I don't have the book handy, so I'll write down the proof in my own notation.
The proof is as follows: suppose $K$ is compact relative to $X$. We want to show it is compact relative to $Y$:
Take any open cover of $K$, $\{U_\alpha \mid \alpha \in A\}$. where all $U_\alpha$ are open in $Y$. As $Y$ has the subspace topology with respect to $X$, for every $\alpha$ we have $O_\alpha \subseteq X$ open such that $U_\alpha = O_\alpha \cap Y$. Every element $x \in K$ is in some $U_\alpha$, and so in the corresponding $O_\alpha$ as well, so $\{O_\alpha \mid \alpha \in A \}$ is also a cover of $K$ by open sets from $X$. Now the assumption that $K$ is compact relative to $X$ can be used, so there is a finite subset $B \subseteq A$, such that $K$ is covered by $\{O_\alpha \mid \alpha \in B\}$. Now if $x \in K$, we know that there is some $\beta \in B$ such that $x \in O_\beta$. As $x \in K \subseteq Y$ we also know that $x \in O_\beta \cap Y = U_\beta$. This shows that $\{U_\alpha \mid \beta \in B\}$ is the required finite subcover of our original cover.

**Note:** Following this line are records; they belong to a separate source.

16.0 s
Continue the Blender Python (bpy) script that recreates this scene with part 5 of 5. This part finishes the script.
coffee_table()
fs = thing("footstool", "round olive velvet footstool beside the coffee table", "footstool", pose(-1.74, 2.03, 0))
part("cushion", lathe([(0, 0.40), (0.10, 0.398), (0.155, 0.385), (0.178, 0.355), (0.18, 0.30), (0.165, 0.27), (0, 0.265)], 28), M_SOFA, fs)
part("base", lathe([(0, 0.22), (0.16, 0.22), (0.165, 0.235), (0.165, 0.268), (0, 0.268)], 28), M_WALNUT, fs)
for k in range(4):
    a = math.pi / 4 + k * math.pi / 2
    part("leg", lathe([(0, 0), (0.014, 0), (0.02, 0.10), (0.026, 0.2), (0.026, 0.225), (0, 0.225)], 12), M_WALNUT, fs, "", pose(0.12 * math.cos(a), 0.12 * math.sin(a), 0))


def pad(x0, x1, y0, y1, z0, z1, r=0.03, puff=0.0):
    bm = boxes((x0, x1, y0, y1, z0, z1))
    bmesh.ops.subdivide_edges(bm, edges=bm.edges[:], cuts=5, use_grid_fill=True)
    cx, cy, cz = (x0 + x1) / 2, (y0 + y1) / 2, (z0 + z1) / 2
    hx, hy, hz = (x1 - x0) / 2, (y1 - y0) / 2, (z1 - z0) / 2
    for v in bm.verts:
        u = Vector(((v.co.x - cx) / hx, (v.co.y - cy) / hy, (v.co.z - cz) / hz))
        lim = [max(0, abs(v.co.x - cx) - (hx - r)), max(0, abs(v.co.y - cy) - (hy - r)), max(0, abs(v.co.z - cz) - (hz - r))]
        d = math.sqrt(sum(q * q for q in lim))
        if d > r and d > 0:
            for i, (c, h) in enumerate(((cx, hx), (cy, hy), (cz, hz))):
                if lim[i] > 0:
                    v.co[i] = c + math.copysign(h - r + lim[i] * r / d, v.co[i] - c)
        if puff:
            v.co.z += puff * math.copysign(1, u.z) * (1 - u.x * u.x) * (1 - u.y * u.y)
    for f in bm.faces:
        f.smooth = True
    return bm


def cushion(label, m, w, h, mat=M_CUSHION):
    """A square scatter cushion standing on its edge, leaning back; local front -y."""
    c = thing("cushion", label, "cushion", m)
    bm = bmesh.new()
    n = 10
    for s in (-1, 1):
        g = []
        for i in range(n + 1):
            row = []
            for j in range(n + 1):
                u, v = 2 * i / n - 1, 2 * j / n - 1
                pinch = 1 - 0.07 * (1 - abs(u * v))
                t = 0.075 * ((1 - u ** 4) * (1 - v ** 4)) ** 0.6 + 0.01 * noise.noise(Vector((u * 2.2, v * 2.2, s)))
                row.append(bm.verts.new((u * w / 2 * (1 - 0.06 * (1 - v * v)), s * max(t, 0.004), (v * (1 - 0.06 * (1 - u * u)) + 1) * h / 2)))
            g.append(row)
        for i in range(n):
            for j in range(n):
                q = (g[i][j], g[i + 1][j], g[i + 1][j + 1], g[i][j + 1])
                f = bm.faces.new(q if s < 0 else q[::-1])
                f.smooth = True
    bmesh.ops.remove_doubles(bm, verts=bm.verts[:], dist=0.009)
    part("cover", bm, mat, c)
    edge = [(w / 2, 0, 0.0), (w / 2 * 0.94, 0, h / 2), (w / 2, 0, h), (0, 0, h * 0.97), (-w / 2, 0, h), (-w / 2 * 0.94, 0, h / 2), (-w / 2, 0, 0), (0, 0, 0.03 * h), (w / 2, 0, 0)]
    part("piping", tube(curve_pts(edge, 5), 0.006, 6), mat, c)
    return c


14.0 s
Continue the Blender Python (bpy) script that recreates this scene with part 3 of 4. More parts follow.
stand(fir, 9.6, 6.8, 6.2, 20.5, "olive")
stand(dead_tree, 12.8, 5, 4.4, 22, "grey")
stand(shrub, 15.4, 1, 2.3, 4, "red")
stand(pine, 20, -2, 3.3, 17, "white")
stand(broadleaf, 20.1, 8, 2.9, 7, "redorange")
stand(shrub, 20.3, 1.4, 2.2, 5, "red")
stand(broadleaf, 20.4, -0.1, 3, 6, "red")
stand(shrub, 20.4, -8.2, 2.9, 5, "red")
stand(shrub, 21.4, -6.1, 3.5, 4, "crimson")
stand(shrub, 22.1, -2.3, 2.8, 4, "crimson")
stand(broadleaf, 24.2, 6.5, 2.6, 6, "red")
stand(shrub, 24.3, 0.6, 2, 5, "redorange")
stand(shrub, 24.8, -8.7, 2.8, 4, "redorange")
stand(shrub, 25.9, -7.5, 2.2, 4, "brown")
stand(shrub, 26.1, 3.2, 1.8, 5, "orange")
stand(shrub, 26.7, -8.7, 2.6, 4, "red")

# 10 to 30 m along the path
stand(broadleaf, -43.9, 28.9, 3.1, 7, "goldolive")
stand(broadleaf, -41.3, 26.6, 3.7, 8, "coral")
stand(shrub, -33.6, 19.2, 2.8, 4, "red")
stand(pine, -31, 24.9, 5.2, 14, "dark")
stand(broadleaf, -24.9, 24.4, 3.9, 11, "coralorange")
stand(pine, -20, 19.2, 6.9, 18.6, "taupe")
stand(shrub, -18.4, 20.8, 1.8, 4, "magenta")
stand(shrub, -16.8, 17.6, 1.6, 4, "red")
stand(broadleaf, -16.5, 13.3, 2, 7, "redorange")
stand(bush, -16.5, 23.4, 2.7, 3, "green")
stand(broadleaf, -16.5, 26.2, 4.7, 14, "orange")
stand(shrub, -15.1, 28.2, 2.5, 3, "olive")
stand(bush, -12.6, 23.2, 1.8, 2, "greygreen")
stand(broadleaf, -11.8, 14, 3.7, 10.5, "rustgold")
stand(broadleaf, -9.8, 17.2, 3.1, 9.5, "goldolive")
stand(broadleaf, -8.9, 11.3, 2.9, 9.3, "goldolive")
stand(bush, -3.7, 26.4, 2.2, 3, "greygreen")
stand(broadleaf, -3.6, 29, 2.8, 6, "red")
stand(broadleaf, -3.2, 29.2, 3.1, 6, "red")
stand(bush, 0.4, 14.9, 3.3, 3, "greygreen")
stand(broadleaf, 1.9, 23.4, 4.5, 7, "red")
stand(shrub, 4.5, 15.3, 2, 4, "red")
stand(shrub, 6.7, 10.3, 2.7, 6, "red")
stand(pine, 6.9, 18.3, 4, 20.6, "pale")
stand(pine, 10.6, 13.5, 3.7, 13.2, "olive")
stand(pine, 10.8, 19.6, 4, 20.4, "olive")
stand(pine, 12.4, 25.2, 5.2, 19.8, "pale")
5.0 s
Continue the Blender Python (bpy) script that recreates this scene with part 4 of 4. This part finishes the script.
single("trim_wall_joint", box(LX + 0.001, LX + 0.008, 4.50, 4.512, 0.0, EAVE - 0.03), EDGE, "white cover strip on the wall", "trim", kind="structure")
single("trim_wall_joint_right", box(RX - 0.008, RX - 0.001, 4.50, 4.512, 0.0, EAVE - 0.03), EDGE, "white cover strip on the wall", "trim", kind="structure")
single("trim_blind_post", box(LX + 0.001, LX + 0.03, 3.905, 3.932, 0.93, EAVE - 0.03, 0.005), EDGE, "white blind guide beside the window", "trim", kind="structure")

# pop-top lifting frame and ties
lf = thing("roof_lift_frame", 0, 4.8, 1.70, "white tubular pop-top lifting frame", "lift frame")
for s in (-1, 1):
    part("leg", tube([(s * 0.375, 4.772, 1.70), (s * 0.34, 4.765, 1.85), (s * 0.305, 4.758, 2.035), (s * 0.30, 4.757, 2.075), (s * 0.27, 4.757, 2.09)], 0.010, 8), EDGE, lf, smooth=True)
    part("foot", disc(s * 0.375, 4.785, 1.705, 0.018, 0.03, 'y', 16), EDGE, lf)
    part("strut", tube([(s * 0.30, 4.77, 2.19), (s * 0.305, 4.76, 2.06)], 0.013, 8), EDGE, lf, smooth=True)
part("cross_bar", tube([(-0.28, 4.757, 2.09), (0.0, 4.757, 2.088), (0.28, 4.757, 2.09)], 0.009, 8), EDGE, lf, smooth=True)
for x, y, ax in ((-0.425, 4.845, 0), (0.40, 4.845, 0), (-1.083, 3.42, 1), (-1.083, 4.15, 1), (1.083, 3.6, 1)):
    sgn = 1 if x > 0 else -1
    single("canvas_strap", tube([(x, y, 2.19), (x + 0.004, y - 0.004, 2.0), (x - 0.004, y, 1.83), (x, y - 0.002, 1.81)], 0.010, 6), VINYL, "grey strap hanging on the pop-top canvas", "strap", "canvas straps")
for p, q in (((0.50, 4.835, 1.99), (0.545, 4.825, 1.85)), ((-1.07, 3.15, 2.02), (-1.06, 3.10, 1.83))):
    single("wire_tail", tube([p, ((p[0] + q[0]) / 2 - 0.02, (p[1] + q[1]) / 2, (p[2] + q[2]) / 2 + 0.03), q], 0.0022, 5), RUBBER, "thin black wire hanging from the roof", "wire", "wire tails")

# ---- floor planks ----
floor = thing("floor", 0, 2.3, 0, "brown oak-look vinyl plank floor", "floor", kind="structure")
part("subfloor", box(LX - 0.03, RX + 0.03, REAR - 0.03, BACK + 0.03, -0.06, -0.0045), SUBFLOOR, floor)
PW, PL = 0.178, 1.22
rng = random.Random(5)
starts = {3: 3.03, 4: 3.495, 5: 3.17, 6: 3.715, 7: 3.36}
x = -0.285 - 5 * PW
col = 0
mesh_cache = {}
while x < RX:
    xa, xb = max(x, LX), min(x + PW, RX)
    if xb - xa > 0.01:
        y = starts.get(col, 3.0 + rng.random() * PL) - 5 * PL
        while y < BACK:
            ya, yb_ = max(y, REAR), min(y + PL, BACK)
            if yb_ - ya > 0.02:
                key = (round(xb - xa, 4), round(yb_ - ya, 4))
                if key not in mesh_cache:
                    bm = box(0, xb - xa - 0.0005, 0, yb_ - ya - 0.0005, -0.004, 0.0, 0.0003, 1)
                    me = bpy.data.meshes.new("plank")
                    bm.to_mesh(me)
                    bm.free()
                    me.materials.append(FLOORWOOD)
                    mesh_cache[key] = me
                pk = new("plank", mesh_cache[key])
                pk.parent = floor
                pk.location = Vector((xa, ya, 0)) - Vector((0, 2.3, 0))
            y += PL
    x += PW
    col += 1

Now suppose that $K$ is compact relative to $Y$, and we want to show $K$ is compact relative to $X$ as well. So take an open cover $\{O_\alpha \mid \alpha \in A\}$ again, where all $O_\alpha \subseteq X$ are open in $X$. Now define $U_\alpha = Y \cap O_\alpha$, then by the definition of the subspace topology on $Y$ we know that all $U_\alpha$ are open in $Y$. As before, if $x \in K$, $x \in O_\alpha$ for some $O_\alpha$ and $x \in Y$, as $K \subseteq Y$, so $x \in O_\alpha \cap Y = U_\alpha$ for that $\alpha$, which shows that $\{U_\alpha \mid \alpha \in A\}$ is a cover of $K$ by open subsets from $Y$. So we apply the assumption and get a finite subset $B \subseteq A$ such that $\{U_\beta \mid \beta \in B\}$ is a finite subcover. If $x \in K$, than for some $\beta \in B$, $x \in U_\beta = O_\beta \cap Y$, so $x \in O_\beta$ for that $\beta$, which shows that $\{O_\beta \mid \beta \in B\}$ is the required finite subcover for our original cover.